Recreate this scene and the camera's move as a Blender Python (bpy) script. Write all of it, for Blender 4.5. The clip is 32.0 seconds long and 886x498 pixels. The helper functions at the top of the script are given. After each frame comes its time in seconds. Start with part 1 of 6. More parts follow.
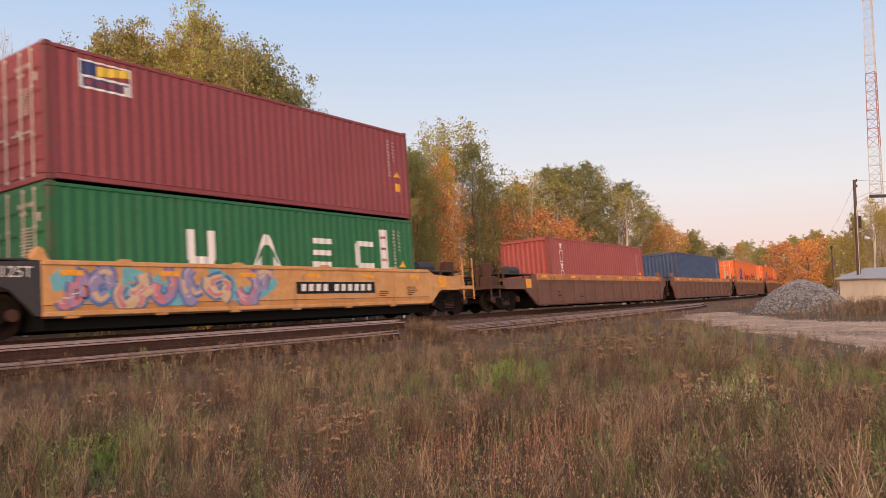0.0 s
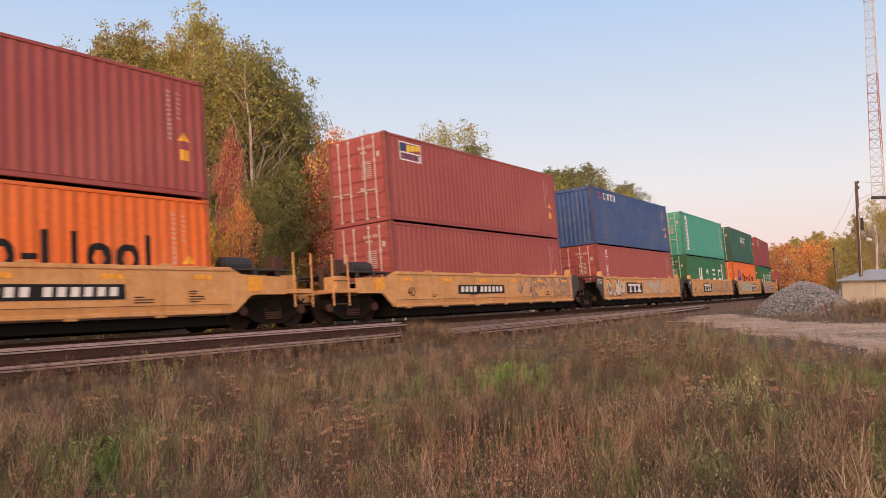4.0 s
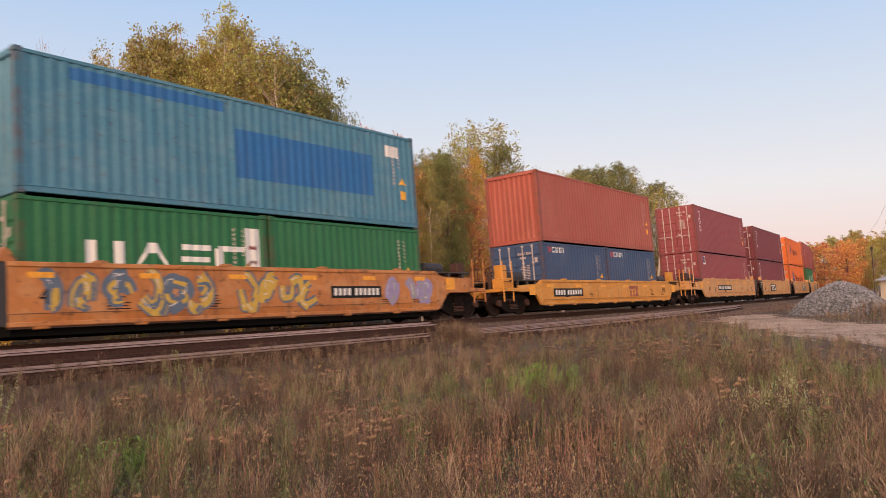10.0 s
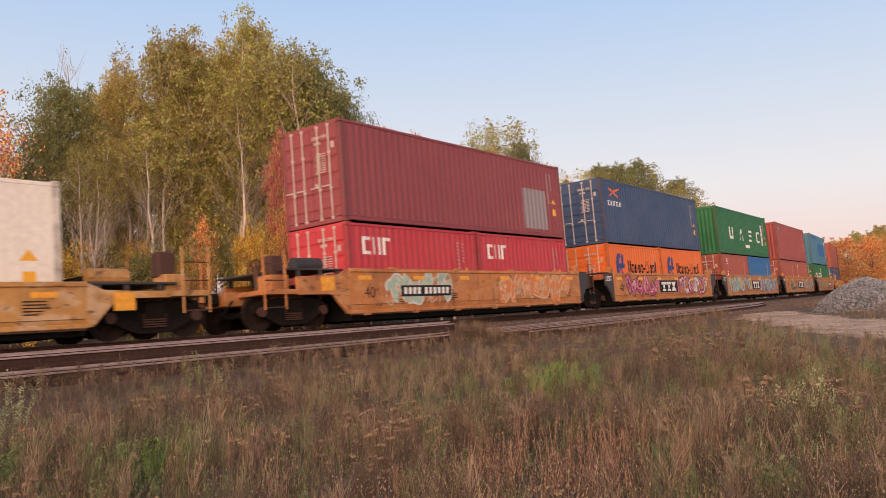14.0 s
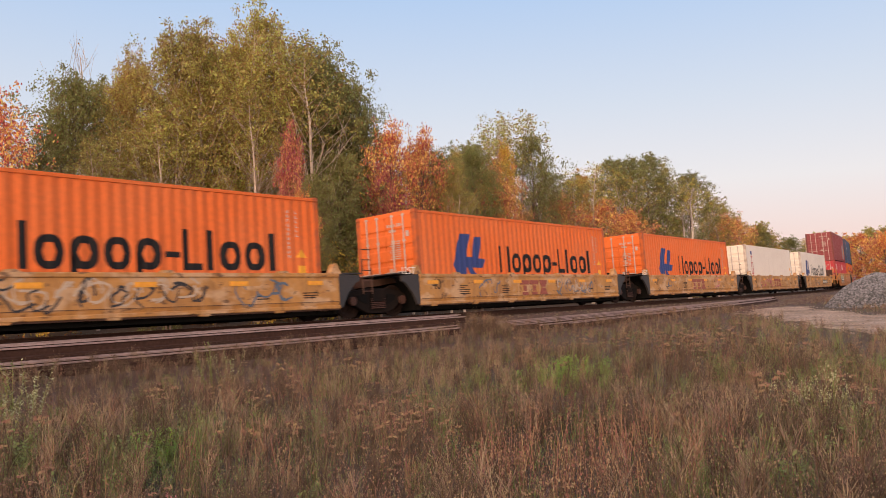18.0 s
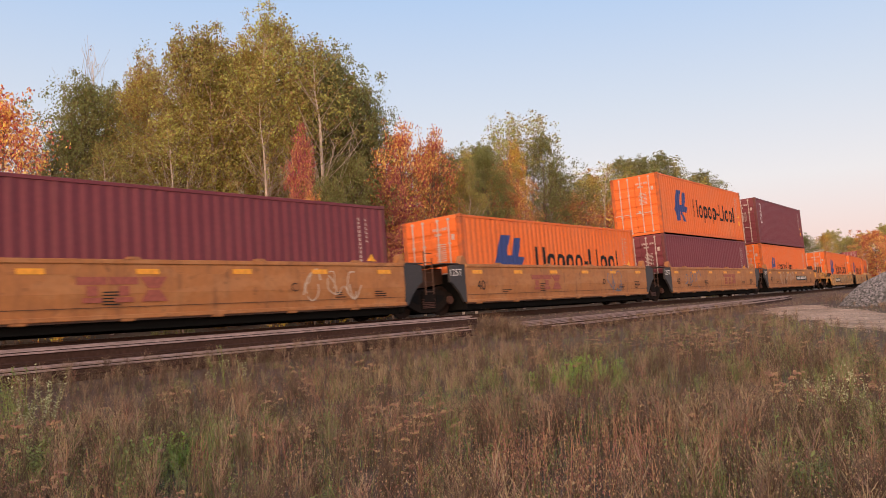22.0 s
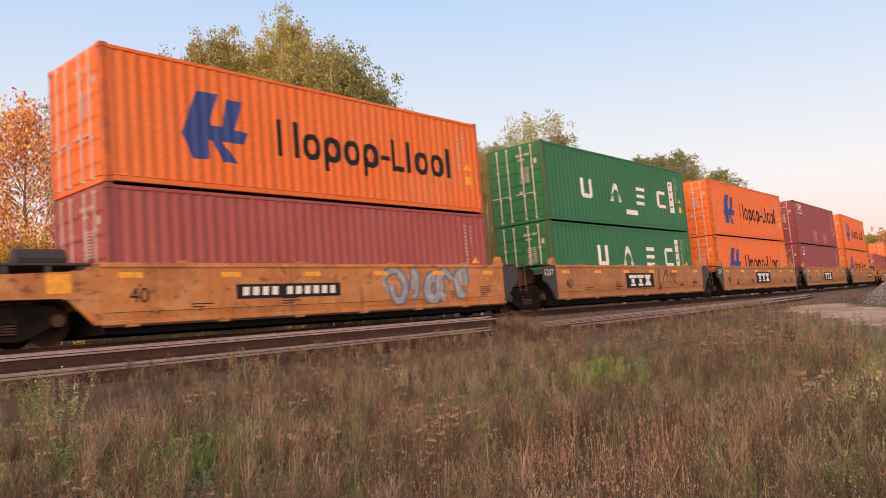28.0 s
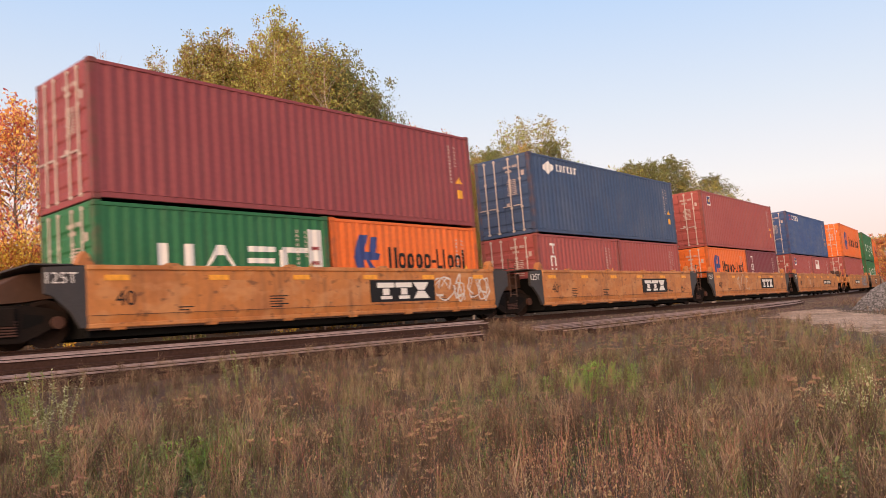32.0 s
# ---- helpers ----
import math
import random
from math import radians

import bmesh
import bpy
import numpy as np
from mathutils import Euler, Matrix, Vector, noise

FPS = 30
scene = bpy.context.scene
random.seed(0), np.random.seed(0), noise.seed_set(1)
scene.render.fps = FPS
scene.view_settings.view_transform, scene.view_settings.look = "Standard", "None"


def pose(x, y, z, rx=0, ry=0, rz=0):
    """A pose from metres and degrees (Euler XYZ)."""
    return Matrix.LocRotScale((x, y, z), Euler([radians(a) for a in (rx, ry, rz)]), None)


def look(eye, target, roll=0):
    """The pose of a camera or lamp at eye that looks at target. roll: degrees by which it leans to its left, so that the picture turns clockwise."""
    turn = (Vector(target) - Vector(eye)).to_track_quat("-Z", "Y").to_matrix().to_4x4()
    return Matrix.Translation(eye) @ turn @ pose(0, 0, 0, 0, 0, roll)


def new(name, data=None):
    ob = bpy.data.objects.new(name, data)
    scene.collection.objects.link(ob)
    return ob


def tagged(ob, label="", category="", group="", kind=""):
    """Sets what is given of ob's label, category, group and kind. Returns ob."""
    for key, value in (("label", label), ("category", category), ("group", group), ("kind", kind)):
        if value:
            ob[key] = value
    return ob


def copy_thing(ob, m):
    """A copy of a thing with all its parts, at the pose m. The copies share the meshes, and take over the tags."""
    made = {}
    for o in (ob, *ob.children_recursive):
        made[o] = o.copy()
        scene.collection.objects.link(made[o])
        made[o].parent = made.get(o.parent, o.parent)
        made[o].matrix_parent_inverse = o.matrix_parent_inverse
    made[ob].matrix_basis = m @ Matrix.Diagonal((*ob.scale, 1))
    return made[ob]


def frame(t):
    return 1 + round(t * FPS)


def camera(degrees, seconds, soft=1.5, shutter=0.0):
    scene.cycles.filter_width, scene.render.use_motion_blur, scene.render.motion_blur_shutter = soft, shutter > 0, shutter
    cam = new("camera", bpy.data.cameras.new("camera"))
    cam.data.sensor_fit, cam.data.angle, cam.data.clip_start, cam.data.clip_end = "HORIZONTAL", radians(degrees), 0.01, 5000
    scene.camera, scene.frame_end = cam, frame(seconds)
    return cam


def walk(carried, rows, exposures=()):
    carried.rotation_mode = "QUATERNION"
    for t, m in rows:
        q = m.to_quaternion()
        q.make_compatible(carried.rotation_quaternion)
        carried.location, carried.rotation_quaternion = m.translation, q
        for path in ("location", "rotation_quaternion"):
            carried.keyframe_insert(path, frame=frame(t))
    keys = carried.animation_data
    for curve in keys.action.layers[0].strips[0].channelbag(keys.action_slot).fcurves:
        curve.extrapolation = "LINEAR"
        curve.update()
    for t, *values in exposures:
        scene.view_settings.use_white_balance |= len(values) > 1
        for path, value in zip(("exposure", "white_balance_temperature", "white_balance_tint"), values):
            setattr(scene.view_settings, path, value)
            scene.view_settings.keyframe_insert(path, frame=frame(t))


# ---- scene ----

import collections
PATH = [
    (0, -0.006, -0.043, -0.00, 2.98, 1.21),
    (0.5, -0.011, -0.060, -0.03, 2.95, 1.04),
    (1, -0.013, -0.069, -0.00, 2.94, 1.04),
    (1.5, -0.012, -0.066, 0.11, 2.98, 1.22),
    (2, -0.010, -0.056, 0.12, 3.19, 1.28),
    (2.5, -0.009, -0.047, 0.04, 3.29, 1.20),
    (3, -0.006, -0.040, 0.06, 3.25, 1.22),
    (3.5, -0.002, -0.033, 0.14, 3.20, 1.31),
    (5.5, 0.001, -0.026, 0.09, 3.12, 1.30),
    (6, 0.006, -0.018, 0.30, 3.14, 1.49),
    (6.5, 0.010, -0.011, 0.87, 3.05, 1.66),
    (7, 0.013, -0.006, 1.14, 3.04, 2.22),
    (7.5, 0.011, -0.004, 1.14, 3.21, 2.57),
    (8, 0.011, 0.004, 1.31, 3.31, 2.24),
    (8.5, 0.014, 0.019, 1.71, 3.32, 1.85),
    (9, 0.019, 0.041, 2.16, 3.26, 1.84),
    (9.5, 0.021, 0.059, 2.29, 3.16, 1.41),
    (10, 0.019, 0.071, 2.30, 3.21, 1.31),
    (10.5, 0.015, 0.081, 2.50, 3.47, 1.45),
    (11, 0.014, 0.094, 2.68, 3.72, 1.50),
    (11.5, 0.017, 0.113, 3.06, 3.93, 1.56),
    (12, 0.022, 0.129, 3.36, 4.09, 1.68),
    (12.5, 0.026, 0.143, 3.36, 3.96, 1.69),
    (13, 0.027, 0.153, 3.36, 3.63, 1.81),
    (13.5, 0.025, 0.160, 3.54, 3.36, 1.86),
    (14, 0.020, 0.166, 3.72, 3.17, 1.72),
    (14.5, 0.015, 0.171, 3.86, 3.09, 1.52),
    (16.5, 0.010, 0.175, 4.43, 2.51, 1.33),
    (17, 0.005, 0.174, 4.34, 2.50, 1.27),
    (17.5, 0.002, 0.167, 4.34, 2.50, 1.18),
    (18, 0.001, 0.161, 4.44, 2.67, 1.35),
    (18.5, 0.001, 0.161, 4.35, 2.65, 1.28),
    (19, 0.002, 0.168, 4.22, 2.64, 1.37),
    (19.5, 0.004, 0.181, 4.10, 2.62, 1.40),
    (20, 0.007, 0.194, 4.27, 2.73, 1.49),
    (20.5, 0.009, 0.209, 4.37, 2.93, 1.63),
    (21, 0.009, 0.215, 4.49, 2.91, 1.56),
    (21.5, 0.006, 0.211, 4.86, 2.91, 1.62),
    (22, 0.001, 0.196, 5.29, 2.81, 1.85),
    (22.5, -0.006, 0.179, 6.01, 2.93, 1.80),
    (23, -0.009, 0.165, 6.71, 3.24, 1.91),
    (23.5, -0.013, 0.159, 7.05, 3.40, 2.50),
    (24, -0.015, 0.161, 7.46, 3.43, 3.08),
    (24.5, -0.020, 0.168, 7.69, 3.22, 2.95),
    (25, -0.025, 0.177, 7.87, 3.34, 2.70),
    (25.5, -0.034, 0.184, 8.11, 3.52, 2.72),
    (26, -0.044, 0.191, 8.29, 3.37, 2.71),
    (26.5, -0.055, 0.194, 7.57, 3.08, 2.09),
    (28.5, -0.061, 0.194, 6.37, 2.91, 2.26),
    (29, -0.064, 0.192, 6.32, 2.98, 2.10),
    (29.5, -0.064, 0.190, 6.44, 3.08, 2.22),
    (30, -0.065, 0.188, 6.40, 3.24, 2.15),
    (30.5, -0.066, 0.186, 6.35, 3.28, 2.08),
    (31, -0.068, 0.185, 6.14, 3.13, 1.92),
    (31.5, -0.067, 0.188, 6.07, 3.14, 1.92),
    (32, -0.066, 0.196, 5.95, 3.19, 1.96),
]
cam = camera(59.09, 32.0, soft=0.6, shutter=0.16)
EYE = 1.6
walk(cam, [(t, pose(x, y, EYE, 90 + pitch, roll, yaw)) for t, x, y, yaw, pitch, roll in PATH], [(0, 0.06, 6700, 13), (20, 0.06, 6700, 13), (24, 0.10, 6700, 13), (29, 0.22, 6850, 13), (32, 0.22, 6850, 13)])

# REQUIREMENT
Write out the material above again, word for word, minus its pictures.

# RESULT
Recreate this scene and the camera's move as a Blender Python (bpy) script. Write all of it, for Blender 4.5. The clip is 32.0 seconds long and 886x498 pixels. The helper functions at the top of the script are given. After each frame comes its time in seconds. Start with part 1 of 6. More parts follow.
0.0 s
4.0 s
10.0 s
14.0 s
18.0 s
22.0 s
28.0 s
32.0 s
# ---- helpers ----
import math
import random
from math import radians

import bmesh
import bpy
import numpy as np
from mathutils import Euler, Matrix, Vector, noise

FPS = 30
scene = bpy.context.scene
random.seed(0), np.random.seed(0), noise.seed_set(1)
scene.render.fps = FPS
scene.view_settings.view_transform, scene.view_settings.look = "Standard", "None"


def pose(x, y, z, rx=0, ry=0, rz=0):
    """A pose from metres and degrees (Euler XYZ)."""
    return Matrix.LocRotScale((x, y, z), Euler([radians(a) for a in (rx, ry, rz)]), None)


def look(eye, target, roll=0):
    """The pose of a camera or lamp at eye that looks at target. roll: degrees by which it leans to its left, so that the picture turns clockwise."""
    turn = (Vector(target) - Vector(eye)).to_track_quat("-Z", "Y").to_matrix().to_4x4()
    return Matrix.Translation(eye) @ turn @ pose(0, 0, 0, 0, 0, roll)


def new(name, data=None):
    ob = bpy.data.objects.new(name, data)
    scene.collection.objects.link(ob)
    return ob


def tagged(ob, label="", category="", group="", kind=""):
    """Sets what is given of ob's label, category, group and kind. Returns ob."""
    for key, value in (("label", label), ("category", category), ("group", group), ("kind", kind)):
        if value:
            ob[key] = value
    return ob


def copy_thing(ob, m):
    """A copy of a thing with all its parts, at the pose m. The copies share the meshes, and take over the tags."""
    made = {}
    for o in (ob, *ob.children_recursive):
        made[o] = o.copy()
        scene.collection.objects.link(made[o])
        made[o].parent = made.get(o.parent, o.parent)
        made[o].matrix_parent_inverse = o.matrix_parent_inverse
    made[ob].matrix_basis = m @ Matrix.Diagonal((*ob.scale, 1))
    return made[ob]


def frame(t):
    return 1 + round(t * FPS)


def camera(degrees, seconds, soft=1.5, shutter=0.0):
    scene.cycles.filter_width, scene.render.use_motion_blur, scene.render.motion_blur_shutter = soft, shutter > 0, shutter
    cam = new("camera", bpy.data.cameras.new("camera"))
    cam.data.sensor_fit, cam.data.angle, cam.data.clip_start, cam.data.clip_end = "HORIZONTAL", radians(degrees), 0.01, 5000
    scene.camera, scene.frame_end = cam, frame(seconds)
    return cam


def walk(carried, rows, exposures=()):
    carried.rotation_mode = "QUATERNION"
    for t, m in rows:
        q = m.to_quaternion()
        q.make_compatible(carried.rotation_quaternion)
        carried.location, carried.rotation_quaternion = m.translation, q
        for path in ("location", "rotation_quaternion"):
            carried.keyframe_insert(path, frame=frame(t))
    keys = carried.animation_data
    for curve in keys.action.layers[0].strips[0].channelbag(keys.action_slot).fcurves:
        curve.extrapolation = "LINEAR"
        curve.update()
    for t, *values in exposures:
        scene.view_settings.use_white_balance |= len(values) > 1
        for path, value in zip(("exposure", "white_balance_temperature", "white_balance_tint"), values):
            setattr(scene.view_settings, path, value)
            scene.view_settings.keyframe_insert(path, frame=frame(t))


# ---- scene ----

import collections
PATH = [
    (0, -0.006, -0.043, -0.00, 2.98, 1.21),
    (0.5, -0.011, -0.060, -0.03, 2.95, 1.04),
    (1, -0.013, -0.069, -0.00, 2.94, 1.04),
    (1.5, -0.012, -0.066, 0.11, 2.98, 1.22),
    (2, -0.010, -0.056, 0.12, 3.19, 1.28),
    (2.5, -0.009, -0.047, 0.04, 3.29, 1.20),
    (3, -0.006, -0.040, 0.06, 3.25, 1.22),
    (3.5, -0.002, -0.033, 0.14, 3.20, 1.31),
    (5.5, 0.001, -0.026, 0.09, 3.12, 1.30),
    (6, 0.006, -0.018, 0.30, 3.14, 1.49),
    (6.5, 0.010, -0.011, 0.87, 3.05, 1.66),
    (7, 0.013, -0.006, 1.14, 3.04, 2.22),
    (7.5, 0.011, -0.004, 1.14, 3.21, 2.57),
    (8, 0.011, 0.004, 1.31, 3.31, 2.24),
    (8.5, 0.014, 0.019, 1.71, 3.32, 1.85),
    (9, 0.019, 0.041, 2.16, 3.26, 1.84),
    (9.5, 0.021, 0.059, 2.29, 3.16, 1.41),
    (10, 0.019, 0.071, 2.30, 3.21, 1.31),
    (10.5, 0.015, 0.081, 2.50, 3.47, 1.45),
    (11, 0.014, 0.094, 2.68, 3.72, 1.50),
    (11.5, 0.017, 0.113, 3.06, 3.93, 1.56),
    (12, 0.022, 0.129, 3.36, 4.09, 1.68),
    (12.5, 0.026, 0.143, 3.36, 3.96, 1.69),
    (13, 0.027, 0.153, 3.36, 3.63, 1.81),
    (13.5, 0.025, 0.160, 3.54, 3.36, 1.86),
    (14, 0.020, 0.166, 3.72, 3.17, 1.72),
    (14.5, 0.015, 0.171, 3.86, 3.09, 1.52),
    (16.5, 0.010, 0.175, 4.43, 2.51, 1.33),
    (17, 0.005, 0.174, 4.34, 2.50, 1.27),
    (17.5, 0.002, 0.167, 4.34, 2.50, 1.18),
    (18, 0.001, 0.161, 4.44, 2.67, 1.35),
    (18.5, 0.001, 0.161, 4.35, 2.65, 1.28),
    (19, 0.002, 0.168, 4.22, 2.64, 1.37),
    (19.5, 0.004, 0.181, 4.10, 2.62, 1.40),
    (20, 0.007, 0.194, 4.27, 2.73, 1.49),
    (20.5, 0.009, 0.209, 4.37, 2.93, 1.63),
    (21, 0.009, 0.215, 4.49, 2.91, 1.56),
    (21.5, 0.006, 0.211, 4.86, 2.91, 1.62),
    (22, 0.001, 0.196, 5.29, 2.81, 1.85),
    (22.5, -0.006, 0.179, 6.01, 2.93, 1.80),
    (23, -0.009, 0.165, 6.71, 3.24, 1.91),
    (23.5, -0.013, 0.159, 7.05, 3.40, 2.50),
    (24, -0.015, 0.161, 7.46, 3.43, 3.08),
    (24.5, -0.020, 0.168, 7.69, 3.22, 2.95),
    (25, -0.025, 0.177, 7.87, 3.34, 2.70),
    (25.5, -0.034, 0.184, 8.11, 3.52, 2.72),
    (26, -0.044, 0.191, 8.29, 3.37, 2.71),
    (26.5, -0.055, 0.194, 7.57, 3.08, 2.09),
    (28.5, -0.061, 0.194, 6.37, 2.91, 2.26),
    (29, -0.064, 0.192, 6.32, 2.98, 2.10),
    (29.5, -0.064, 0.190, 6.44, 3.08, 2.22),
    (30, -0.065, 0.188, 6.40, 3.24, 2.15),
    (30.5, -0.066, 0.186, 6.35, 3.28, 2.08),
    (31, -0.068, 0.185, 6.14, 3.13, 1.92),
    (31.5, -0.067, 0.188, 6.07, 3.14, 1.92),
    (32, -0.066, 0.196, 5.95, 3.19, 1.96),
]
cam = camera(59.09, 32.0, soft=0.6, shutter=0.16)
EYE = 1.6
walk(cam, [(t, pose(x, y, EYE, 90 + pitch, roll, yaw)) for t, x, y, yaw, pitch, roll in PATH], [(0, 0.06, 6700, 13), (20, 0.06, 6700, 13), (24, 0.10, 6700, 13), (29, 0.22, 6850, 13), (32, 0.22, 6850, 13)])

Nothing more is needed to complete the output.